• Given problem
State how many lines of the data contain the word "that", and write nothing besides the number.

==== Information shown

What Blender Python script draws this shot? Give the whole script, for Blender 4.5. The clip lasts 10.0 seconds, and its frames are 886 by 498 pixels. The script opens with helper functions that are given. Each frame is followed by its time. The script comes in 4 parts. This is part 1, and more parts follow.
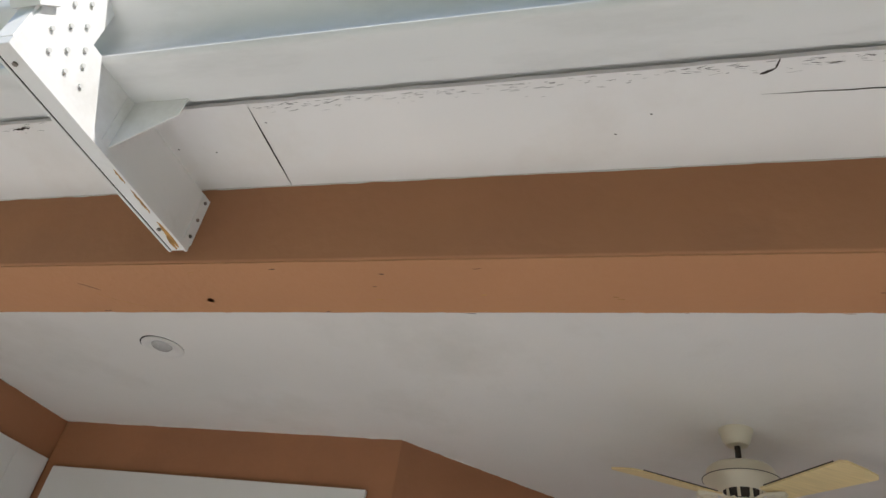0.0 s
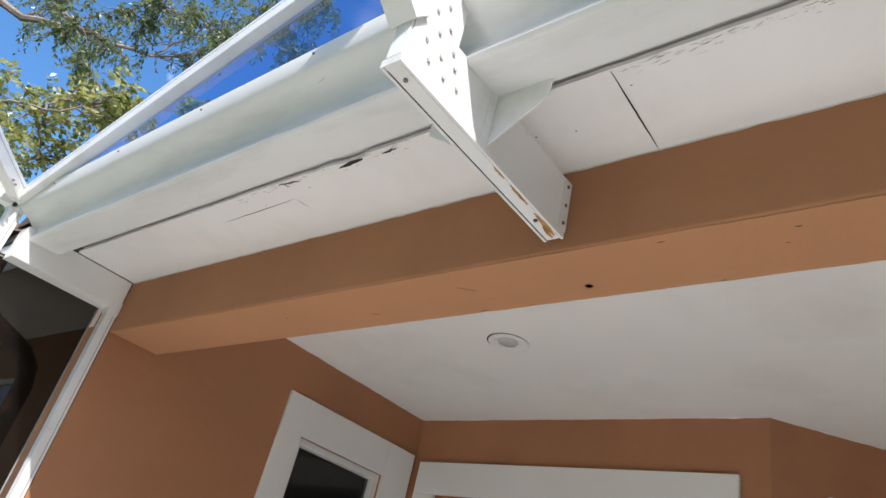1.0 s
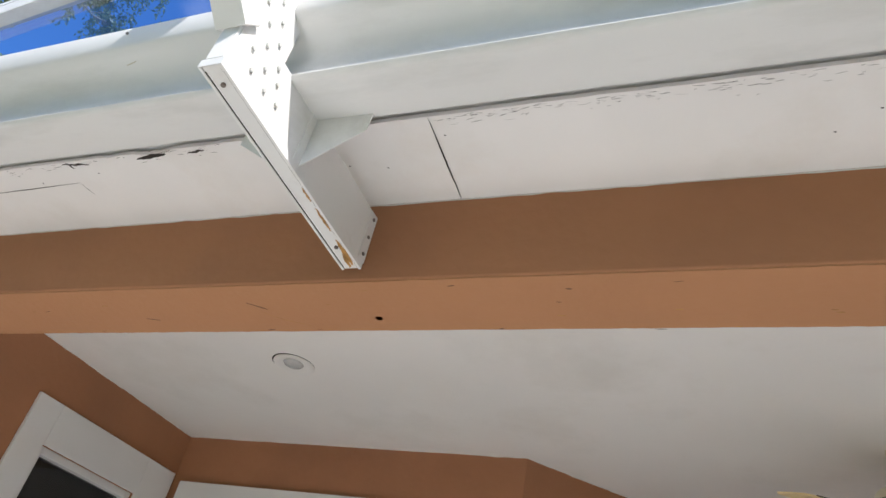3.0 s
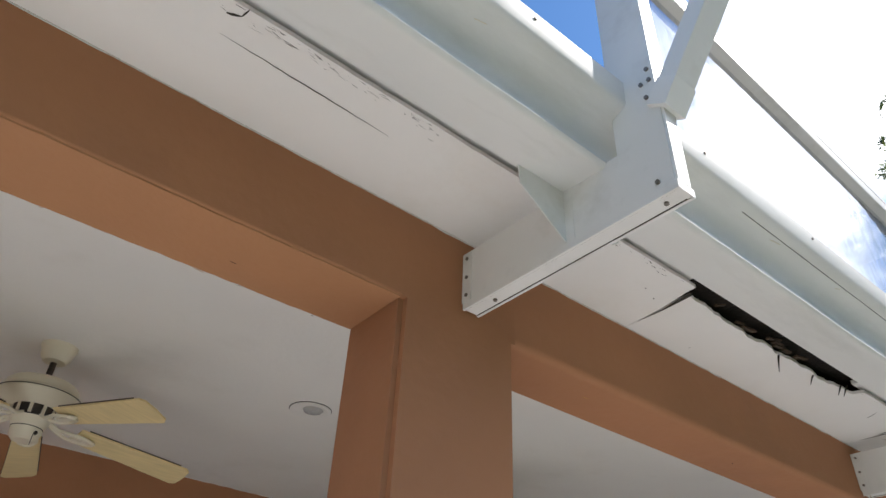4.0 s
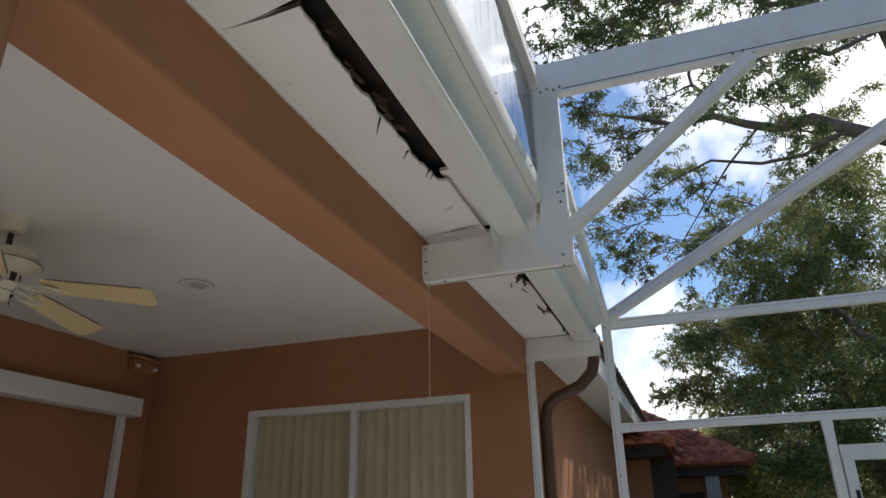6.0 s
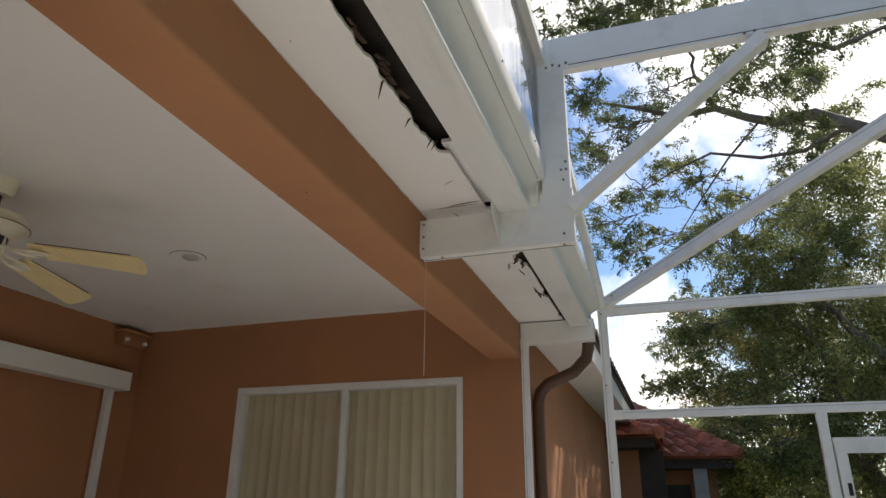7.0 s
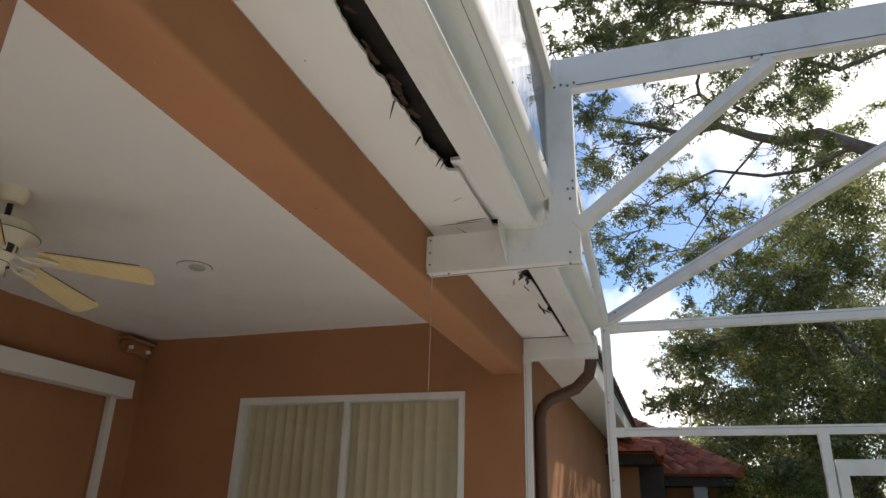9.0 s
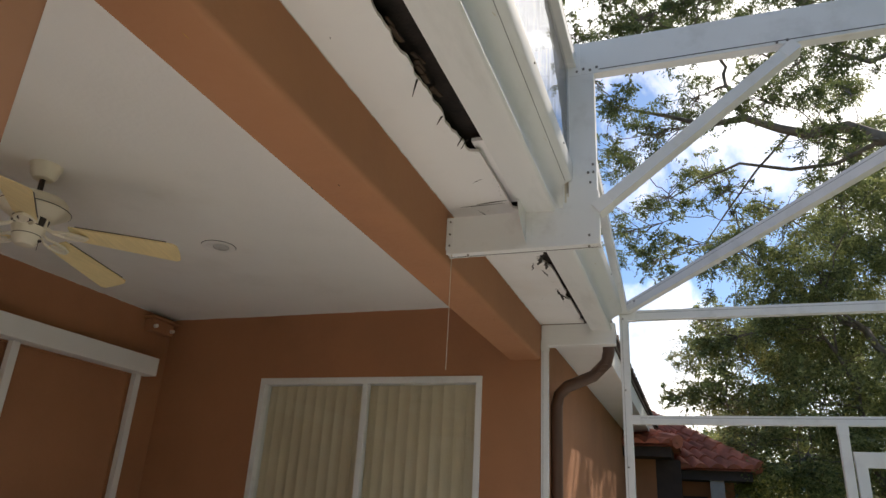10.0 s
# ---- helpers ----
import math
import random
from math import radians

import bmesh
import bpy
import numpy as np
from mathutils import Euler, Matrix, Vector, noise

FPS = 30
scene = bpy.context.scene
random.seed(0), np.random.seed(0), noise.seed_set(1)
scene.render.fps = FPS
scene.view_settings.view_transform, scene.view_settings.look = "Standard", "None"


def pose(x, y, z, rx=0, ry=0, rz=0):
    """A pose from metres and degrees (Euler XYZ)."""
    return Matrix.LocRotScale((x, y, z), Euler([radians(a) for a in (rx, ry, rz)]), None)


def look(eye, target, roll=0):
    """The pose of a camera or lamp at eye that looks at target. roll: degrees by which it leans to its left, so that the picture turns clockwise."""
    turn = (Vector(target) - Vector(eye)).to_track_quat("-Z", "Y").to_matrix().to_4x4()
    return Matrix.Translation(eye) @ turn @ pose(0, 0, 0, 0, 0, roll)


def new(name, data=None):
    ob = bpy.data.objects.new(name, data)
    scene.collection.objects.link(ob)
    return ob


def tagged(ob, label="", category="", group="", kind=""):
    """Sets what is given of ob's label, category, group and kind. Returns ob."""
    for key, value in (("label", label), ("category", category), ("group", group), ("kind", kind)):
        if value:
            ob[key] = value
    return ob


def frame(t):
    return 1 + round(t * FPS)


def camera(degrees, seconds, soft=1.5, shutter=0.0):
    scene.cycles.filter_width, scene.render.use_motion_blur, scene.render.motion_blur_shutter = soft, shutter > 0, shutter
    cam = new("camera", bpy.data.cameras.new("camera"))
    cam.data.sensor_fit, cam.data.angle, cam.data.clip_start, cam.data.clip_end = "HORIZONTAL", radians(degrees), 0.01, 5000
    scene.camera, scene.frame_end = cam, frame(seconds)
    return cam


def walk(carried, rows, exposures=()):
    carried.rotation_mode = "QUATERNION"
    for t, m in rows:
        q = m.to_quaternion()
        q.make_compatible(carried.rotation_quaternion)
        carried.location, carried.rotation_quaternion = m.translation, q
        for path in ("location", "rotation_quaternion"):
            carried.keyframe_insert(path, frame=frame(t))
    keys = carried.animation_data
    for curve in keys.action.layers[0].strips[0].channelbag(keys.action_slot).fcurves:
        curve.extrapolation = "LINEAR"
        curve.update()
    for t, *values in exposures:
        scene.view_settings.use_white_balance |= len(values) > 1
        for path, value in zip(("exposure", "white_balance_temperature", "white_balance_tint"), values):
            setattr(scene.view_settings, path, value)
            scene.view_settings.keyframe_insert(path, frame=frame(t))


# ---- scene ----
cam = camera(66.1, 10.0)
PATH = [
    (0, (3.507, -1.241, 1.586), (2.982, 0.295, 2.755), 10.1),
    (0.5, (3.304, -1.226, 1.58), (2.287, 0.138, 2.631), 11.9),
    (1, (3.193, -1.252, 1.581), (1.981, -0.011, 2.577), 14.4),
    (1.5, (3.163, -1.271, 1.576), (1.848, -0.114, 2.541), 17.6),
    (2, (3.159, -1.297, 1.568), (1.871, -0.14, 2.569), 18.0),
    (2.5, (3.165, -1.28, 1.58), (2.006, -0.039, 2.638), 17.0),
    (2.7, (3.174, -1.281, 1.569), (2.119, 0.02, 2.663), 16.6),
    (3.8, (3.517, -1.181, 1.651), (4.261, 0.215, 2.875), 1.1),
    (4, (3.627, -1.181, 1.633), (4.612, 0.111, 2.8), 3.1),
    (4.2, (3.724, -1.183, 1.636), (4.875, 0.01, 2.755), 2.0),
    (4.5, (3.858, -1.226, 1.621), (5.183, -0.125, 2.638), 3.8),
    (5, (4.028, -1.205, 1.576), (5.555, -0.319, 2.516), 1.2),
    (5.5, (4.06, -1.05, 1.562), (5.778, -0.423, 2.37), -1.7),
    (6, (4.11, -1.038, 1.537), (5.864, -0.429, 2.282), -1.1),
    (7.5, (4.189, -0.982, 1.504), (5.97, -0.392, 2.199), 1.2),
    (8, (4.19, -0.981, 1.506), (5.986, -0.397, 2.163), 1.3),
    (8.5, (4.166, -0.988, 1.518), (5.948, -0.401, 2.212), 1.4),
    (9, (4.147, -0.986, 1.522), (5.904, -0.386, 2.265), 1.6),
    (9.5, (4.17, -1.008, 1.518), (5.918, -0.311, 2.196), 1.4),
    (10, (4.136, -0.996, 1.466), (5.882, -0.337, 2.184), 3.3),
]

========

• Exercise result
2